After a 46-year career that touched all corners of the retail grocery industry, Don Baker is calling it quits.

Or, not quitting as much as entering into a well-deserved retirement.

“I have more family stuff at home I’d like to do,” said Baker, who, on Saturday, worked his last day at Village Market of Waterbury. “I really should have retired a year ago, but they talked me into coming back. It’s a great place to work, and I’ve had a lot of good years here.”

Don Baker

Don Baker

Baker, 67, was born in Northfield, grew up in Montpelier and graduated from Montpelier High School. After a brief tenure performing undercoating for a car dealership, he went to work for what was then called Martin’s Foods in Berlin. He started out working part-time in the deli department; within two weeks, he was the deli manager.

The store was purchased by grocery chain P&C, which sent Baker to Cornell University to study management.

From there, he came to Waterbury, where he spent four years as assistant manager of the P&C location in town, now the Village Market. That stint was followed by another four years as assistant manager for P&C in Morrisville at the current location of Price Chopper.

“But then, they were having trouble at the deli in Berlin again, so they talked me into going back to be the deli manager and I stayed there for three more years, and then went up to Colchester, and I was deli manager there for 17 years.”

In 2007, when P&C sold to R.J. George — who named the store RJ’s Friendly Market — Baker returned to Waterbury. Four years later, George sold the market to Mike Comeau, who owned Richmond Market & Beverage.

Comeau built a small Vermont empire of five independent grocery outlets — Village Market of Waterbury, Johnson’s Sterling Market, Shelburne Market, Richmond Market & Beverage, and Jericho Market — which he sold in December 2017 to Associated Grocers, a 300-member-strong cooperative formed by local grocers who wanted to combine for greater buying power and a better distribution network.

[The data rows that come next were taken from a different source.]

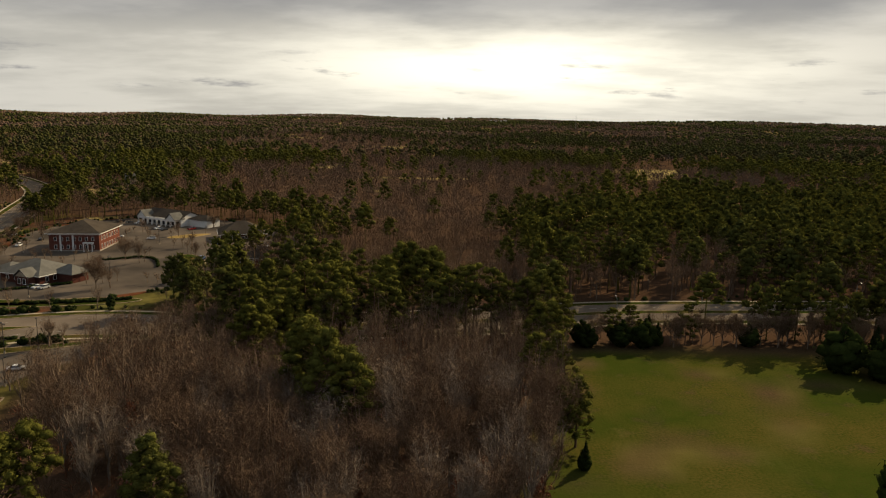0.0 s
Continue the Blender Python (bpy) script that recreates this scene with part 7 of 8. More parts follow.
def build_woods():
    zones = BARE_GROUND + CLEAR
    for r0, r1, gap, deep, pines, bares in LEVELS:
        xs, ys, ss = [], [], []
        r = r0
        while r < r1:
            n = int(radians(268) * r / gap)
            a = radians(-44) + (np.arange(n) + W.uniform(-0.9, 0.9, n)) * radians(268) / n
            rr = r + W.uniform(-0.8, 0.8, n) * deep
            xs.append(-np.sin(a) * rr)
            ys.append(np.cos(a) * rr)
            ss.append(np.full(n, 0.95))
            r += deep
        x, y, s = map(np.concatenate, (xs, ys, ss))
        keep = clear_of(x, y, zones) & (wave(x, y, 31) + 0.6 * wave(x, y, 97) > -1.05) & (W.random(len(x)) > 0.93 * glade(x, y))
        for hx, hy, hr in CLEARINGS:
            keep &= np.hypot(x - hx, y - hy) > hr
        x, y, s = x[keep], y[keep], s[keep]
        z = terrain(x, y) - 0.2
        piney = W.random(len(x)) < pine_share(x, y)
        for kind, mesh_set, mask in (("pine", pines, piney), ("bare", bares, ~piney)):
            V, F, k = [], [], 0
            pick = W.integers(0, 3, len(x))
            for i, (tv, tf) in enumerate(mesh_set):
                m = mask & (pick == i)
                n = int(m.sum())
                if not n:
                    continue
                v, f = copies(tv, tf, np.stack([x[m], y[m], z[m]], 1), s[m] * W.uniform(0.72, 1.22, n), W.uniform(0, 6.28, n), (0.8 if r0 > 2000 else 1.0) * W.uniform(0.85, 1.15, n))
                V.append(v)
                F.append(f + k)
                k += len(v)
            if not V:
                continue
            if kind == "pine":
                ob = new("pine_woods", soften(tri_mesh("pine_woods", np.vstack(V), np.vstack(F), [NEEDLE if r0 < 1050 else CANOPY_SHADED])))
                tagged(ob, "dense green pine woods reaching to the horizon", "woods", kind="stuff")
            else:
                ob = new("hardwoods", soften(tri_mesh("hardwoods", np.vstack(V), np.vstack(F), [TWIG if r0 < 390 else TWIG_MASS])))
                tagged(ob, "leafless brown hardwood canopy between the pines", "woods", kind="stuff")


build_woods()


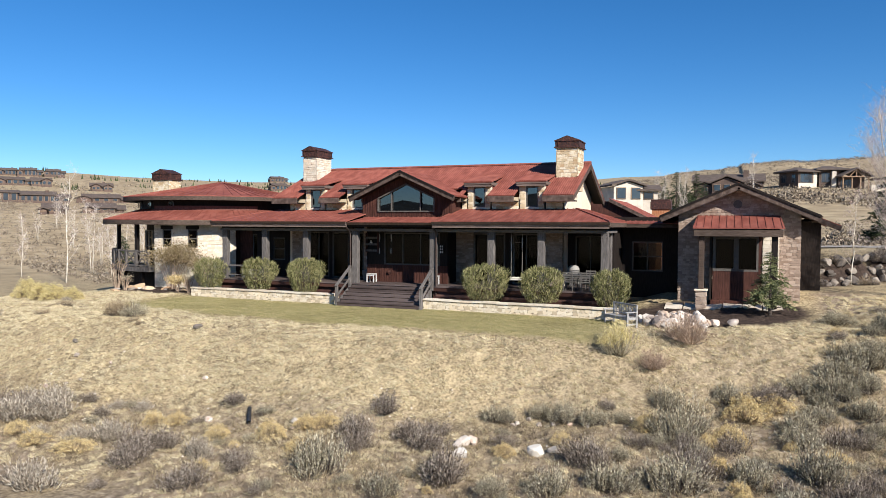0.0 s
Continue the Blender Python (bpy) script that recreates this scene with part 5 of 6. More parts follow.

“My employees were a big reason for the sale,” Comeau said at the time. “I’ve reached a pivot point where I have a good group, but they are looking for more opportunities. They will have a lot more access to opportunities like better health insurance than I can currently offer, better 401K plans and benefits, and chances to move up the ladder.”

Baker has witnessed the store change hands no fewer than six times, including a tenure as a Grand Union.

With any business, a change in ownership can be challenging for employees, but Baker has nothing but kind words to say for all of the former owners, and the current one, for that matter.

“What kept me here mainly was the people — the people I worked with and the customers. I know everybody, and it’s fun,” Baker said. “All the companies I worked for, they were all great, they all treated me well. So, it was a good life with them.”

Baker’s wife teaches at Orchard Valley Waldorf School in East Montpelier, and their daughter works at the Trapp Family Lodge in Stowe.

“We also have an Airbnb, so it will be a job to work on that,” Baker said.

Over the years, Baker has seen many changes in customers’ shopping habits.

“The main trend right now is the organic — coconut milk, almond milk, the healthier, the better. Years ago, it used to be just plain-old milk, but now it’s all this organic milk, oat milk. It didn’t grow overnight. Sometimes, it fails, but have to keep working on it,” Baker said. “The organic meat, it sells like crazy.”

Baker has also been around long enough to watch generations of families come though the store.

“I’ve seen the little babies in the cart, and now they’re taller than I am,” Baker said.

While Saturday was his last day, people familiar with Baker can expect to see his smiling face around town. He has no plans to leave Waterbury — and as for the market, he’ll never say never.

“Maybe this fall, I might come back part time,” he said.